I've often thought about Lisa Glaser from Humanoids From The Deep. When I was a much younger man and my thoughts were governed entirely by my testosterone, I thought her scene was "like the hottest scene in the movie" because I found her particularly attractive and she was nude. Now, at 50, and actually for a good while now, I can't help but think about how she was brought in just to shoot an extra scene for the movie, post-production, because the movie didn't have enough boobs in it for Corman. She was literally hired just to show her breasts to as many people as would buy tickets. Now if you're sex-worker-by-choice, that's fine, but that's probably not how she was hoping her acting career was gonna go when she starred in the school production of West Side Story. And she's probably not thrilled at the same outcome De Liso experienced for her whole life.
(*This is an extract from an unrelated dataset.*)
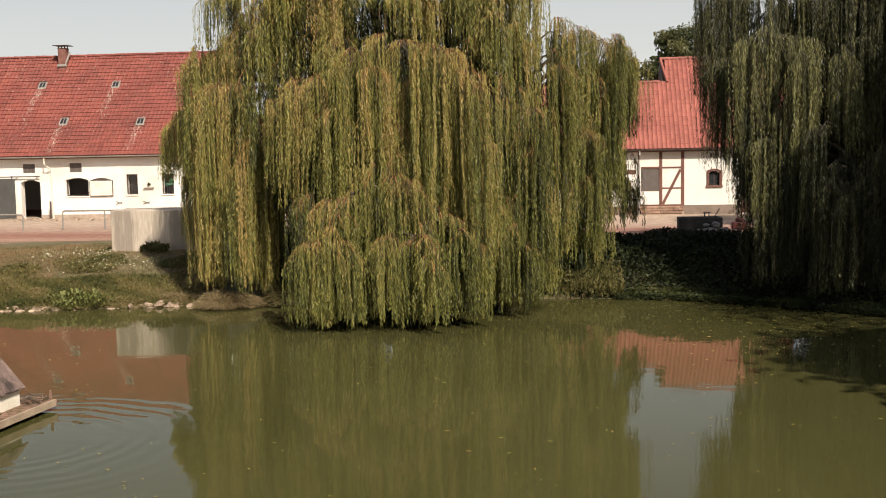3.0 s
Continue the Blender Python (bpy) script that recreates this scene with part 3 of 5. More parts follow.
# ---------------------------------------------------------------- the timber-framed house
def build_house():
    H = thing("timber_framed_house", "white half-timbered farmhouse with a bright red tile roof", "house")
    X0, XM, X1, YF, EZ = -1.2, 6.1, 13.0, 56.5, 4.46
    LOW, TALL = (59.72, 8.28), (61.0, 9.68)
    win, shut, door, shut2 = (8.38, 8.93, 2.47, 3.22, 0.1), (4.72, 5.70, 2.17, 3.42), (10.1, 11.5, 0.92, 2.80), (2.2, 3.42, 2.25, 3.10)
    part("wall", pierced_wall(X0, X1, 0.6, EZ + 0.1, YF, YF + 0.35, [win, shut, door, shut2]), WHITEWASH, H, "bright whitewashed wall panels")
    part("wall", a_box(X0, X1, 65.0, 65.3, 0.6, EZ + 0.1), WHITEWASH, H)
    part("wall", gable_wall(X1, YF + 0.35, 65.0, TALL[0], 0.6, EZ + 0.1, TALL[1] - 0.2), WHITEWASH, H)
    part("wall", gable_wall(X0 + 0.3, YF + 0.35, 62.9, LOW[0], 0.6, EZ + 0.1, LOW[1] - 0.2), WHITEWASH, H)
    part("attic_floor", a_box(X0 + 0.31, X1 - 0.31, YF + 0.36, 64.9, 4.2, 4.32), TIMBER, H)
    part("upper_gable", gable_wall(XM + 0.2, YF + 0.6, 64.9, TALL[0], EZ + 0.3, EZ + 0.35, TALL[1] - 0.16, 0.15), TIMBER, H, "dark boarded gable above the lower roof")
    low = part("roof", slab(X0 - 0.2, XM + 0.26, YF - 0.32, EZ + 0.02, LOW[0], LOW[1]), TIMBER, H, "lower red pantile roof")
    tall = part("roof", slab(XM + 0.26, X1 + 0.2, YF - 0.32, EZ + 0.02, TALL[0], TALL[1]), TIMBER, H, "higher red pantile roof")
    part("roof_back", slab(X0 - 0.2, XM, 63.3, EZ + 0.02, LOW[0], LOW[1]), TILE_NEW, H)
    part("roof_back", slab(XM, X1 + 0.2, 65.8, EZ + 0.02, TALL[0], TALL[1]), TILE_NEW, H)
    tiled_slope(low, X0 - 0.2, XM + 0.26, YF - 0.34, EZ + 0.03, LOW[0], LOW[1], 0.33, 0.24, 0.045, TILE_NEW, (2.8, 6.4), lift=0.017)
    tiled_slope(tall, XM + 0.26, X1 + 0.2, YF - 0.34, EZ + 0.03, TALL[0], TALL[1], 0.33, 0.24, 0.045, TILE_NEW, (6.0, 10.0), lift=0.017)
    ridge_caps(low, X0, XM - 0.02, LOW[0], LOW[1] - 0.02, TILE_NEW)
    ridge_caps(tall, XM, X1, TALL[0], TALL[1] - 0.02, TILE_NEW)
    # the dark boarded end of the higher roof, with its verge
    g = bmesh.new()
    tri = ((XM + 0.0, TALL[0], TALL[1] - 0.03), (XM + 0.30, LOW[0] - 0.1, LOW[1] - 0.1), (XM - 0.12, LOW[0] + 0.9, LOW[1] - 0.25))
    f, b = [g.verts.new(p) for p in tri], [g.verts.new((x + 0.3, y + 0.2, z)) for x, y, z in tri]
    g.faces.new(f), g.faces.new(b[::-1])
    for i in range(3):
        g.faces.new((f[i], b[i], b[(i + 1) % 3], f[(i + 1) % 3]))
    part("gable_boards", g, DARKFRAME, H, "dark boarded roof end")
    part("verge", a_tube([(XM + 0.02, TALL[0] - 0.02, TALL[1] + 0.02), (XM + 0.32, LOW[0] - 0.12, LOW[1] - 0.02)], 0.07, 8), TILE_NEW, H)
    # timber frame, proud of the panels
    Y = YF - 0.022

    def beam(a, b, c, d_):
        part("timber", a_box(a, b, Y, YF - 0.001, c, d_, bevel=0.006), TIMBER, H)

    beam(5.70, 5.87, 1.36, 4.44), beam(6.87, 7.05, 1.36, 4.44), beam(3.40, 3.54, 3.36, 4.44), beam(1.95, 2.1, 1.36, 4.44)
    beam(2.1, 4.44, 3.12, 3.35), beam(5.87, 6.87, 3.42, 3.51), beam(5.87, 6.87, 2.30, 2.38), beam(4.72, 5.70, 3.425, 3.52)
    beam(4.56, 5.70, 1.36, 1.45), beam(5.87, 6.87, 1.36, 1.45), beam(4.545, 4.65, 1.36, 4.44)
    bm = bmesh.new()
    for p, q in (((5.89, 1.46), (6.85, 3.36)),):
        d = Vector((q[0] - p[0], 0, q[1] - p[1])).normalized()
        s = Vector((d.z, 0, -d.x)) * 0.075
        vs = []
        for y in (Y - 0.003, YF - 0.001):
            vs.append([bm.verts.new((x + k * s.x, y, z + k * s.z)) for (x, z), k in ((p, -1), (p, 1), (q, 1), (q, -1))])
        bm.faces.new(vs[0]), bm.faces.new(vs[1][::-1])
        for i in range(4):
            bm.faces.new((vs[0][i], vs[1][i], vs[1][(i + 1) % 4], vs[0][(i + 1) % 4]))
    part("brace", bm, TIMBER, H, "slanting brown timber brace")
    # stone base in courses below the frame, smooth base elsewhere
    rnd = random.Random(5)
    base = part("stone_base", a_box(2.0, 7.05, YF - 0.02, YF, 0.6, 1.355), PLINTH, H, "rough stone base course")
    for zc in (0.86, 1.02, 1.17, 1.30):
        x = 2.0 + rnd.uniform(0, 0.2)
        while x < 6.9:
            w = min(rnd.uniform(0.22, 0.5), 7.04 - x)
            s = part("stone", a_box(x + 0.01, x + w - 0.012, YF - 0.055 - rnd.uniform(0, 0.02), YF - 0.021, zc - 0.068, zc + rnd.uniform(0.045, 0.058), bevel=0.014), REDSTONE, base)
            x += w
    part("plinth", a_box(7.05, 10.08, YF - 0.03, YF, 0.6, 1.40, bevel=0.01), PLINTH_DARK, H, "smooth grey-brown plinth")
    # small arched window
    a, b, za, zb, _ = win
    fr = bmesh.new()
    box(fr, a - 0.13, a, YF - 0.05, YF + 0.1, za - 0.12, zb + 0.04, bevel=0.008), box(fr, b, b + 0.13, YF - 0.05, YF + 0.1, za - 0.12, zb + 0.04, bevel=0.008)
    box(fr, a - 0.17, b + 0.17, YF - 0.07, YF + 0.1, za - 0.125, za, bevel=0.008)
    n = 8
    for i in range(n):
        u0, u1 = i / n, (i + 1) / n
        f = lambda u: zb - 0.09 + 0.11 * math.sin(math.pi * u)
        xa, xb = a - 0.13 + (b - a + 0.26) * u0, a - 0.13 + (b - a + 0.26) * u1
        q = [(xa, f(u0)), (xb, f(u1)), (xb, f(u1) + 0.12), (xa, f(u0) + 0.12)]
        vs = [[fr.verts.new((x_, y_, z_)) for x_, z_ in q] for y_ in (YF - 0.052, YF + 0.1)]
        fr.faces.new(vs[0]), fr.faces.new(vs[1][::-1])
        for k in range(4):
            fr.faces.new((vs[0][k], vs[1][k], vs[1][(k + 1) % 4], vs[0][(k + 1) % 4]))
    w = part("window", fr, TIMBER, H, "small arched window with a brown surround")
    part("pane", a_box(a + 0.002, b - 0.002, YF + 0.12, YF + 0.14, za + 0.002, zb - 0.01), GLASS, w)
    part("sash", a_box((a + b) / 2 - 0.02, (a + b) / 2 + 0.02, YF + 0.10, YF + 0.12, za, zb - 0.02), DARKFRAME, w)
    s = part("shutter", a_box(shut[0] + 0.003, shut[1] - 0.003, YF + 0.02, YF + 0.06, shut[2] + 0.003, shut[3] - 0.003), SHUTTER, H, "dark closed boarded shutter")
    for k in range(1, 6):
        x = shut[0] + (shut[1] - shut[0]) * k / 6
        part("seam", a_box(x - 0.006, x + 0.006, YF + 0.014, YF + 0.0195, shut[2] + 0.02, shut[3] - 0.02), DARKFRAME, s)
    part("shutter", a_box(shut2[0] + 0.003, shut2[1] - 0.003, YF + 0.02, YF + 0.06, shut2[2] + 0.003, shut2[3] - 0.003), SHUTTER, H, "dark closed boarded shutter")
    dr = part("door", a_box(door[0] + 0.003, door[1] - 0.003, YF + 0.05, YF + 0.11, 0.93, door[3] - 0.003), TIMBER, H, "brown boarded door with a wooden lintel")
    part("lintel", a_box(door[0] - 0.14, door[1] + 0.14, YF - 0.03, YF + 0.04, door[3] + 0.002, door[3] + 0.16, bevel=0.01), TIMBER, dr)
    for k in range(1, 8):
        x = door[0] + 1.4 * k / 8
        part("seam", a_box(x - 0.006, x + 0.006, YF + 0.044, YF + 0.0495, 0.96, door[3] - 0.03), DARKFRAME, dr)
    gut = bmesh.new()
    ring = [(YF - 0.40 + 0.07 * math.cos(t), EZ - 0.0 - 0.07 * math.sin(t)) for t in [math.pi * k / 6 for k in range(7)]]
    cols = [[gut.verts.new((x, y, z)) for y, z in ring] for x in (X0 - 0.2, X1 + 0.2)]
    for k in range(6):
        gut.faces.new((cols[0][k], cols[1][k], cols[1][k + 1], cols[0][k + 1]))
    part("gutter", gut, IRON, H, "dark half-round gutter")
    part("fascia", a_box(X0, X1 + 0.1, YF - 0.329, YF - 0.311, EZ - 0.14, EZ + 0.012), TIMBER, H)
    part("downpipe", a_tube([(4.62, YF - 0.40, EZ - 0.06), (4.62, YF - 0.40, EZ - 0.25), (4.6, YF - 0.08, EZ - 0.55), (4.6, YF - 0.08, 0.85)], 0.05, 8), ZINC, H, "grey-brown downpipe")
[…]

I'm really not sure what to say about it, obviously I don't object to nudity in movies and, as a hetero man, I can't help but be titillated, but if it wasn't there, would I really miss it and would all these peoples' lives be better? Was it really necessary? I know it wasn't fair.
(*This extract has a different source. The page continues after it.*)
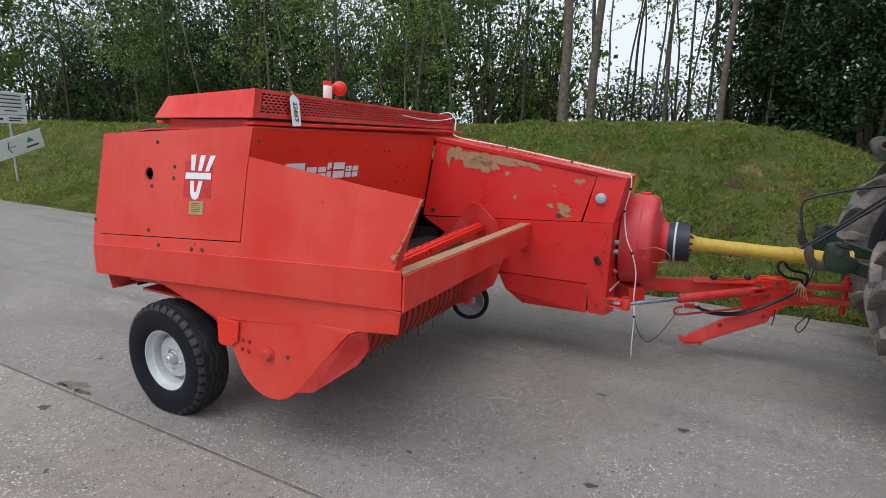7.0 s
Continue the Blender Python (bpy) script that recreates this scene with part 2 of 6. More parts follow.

I'll maintain my position that I don't know how easily one can distinguish subversion of leering nudity from the real thing, especially in the finished film, but that I still think the pan up and down is pretty funny.



Victim of The Night
If it hadn't been the fact that I had read about it years after I had seen the movie, I never would have assumed there was anything terribly feminist or subversive in Slumber Party Massacre. I still think the movie works fine for what it is, and I like the novel idea that there was a feminist minded female behind the camera, but I don't know how successful (or even how existent) these things were transferred to the screen. Maybe it was the intention, but I feel it didn't really make it all the way there.
Interesting that you say that, I found out about the female director and "feminist icon" writer when I paused the movie because I was like, "... wait, a minute..."
So I actually half agree with you. I did get it from what was on-screen but I still don't know how successful it was, particularly in an inherently exploitative genre and a Hollywood still run almost exclusively by males.



Victim of The Night
I'll maintain my position that I don't know how easily one can distinguish subversion of leering nudity from the real thing, especially in the finished film, but that I still think the pan up and down is pretty funny.
No, I agree, it's definitely there and it is funny. Except that it's also titillating for me and embarrassing for at least some of the actresses.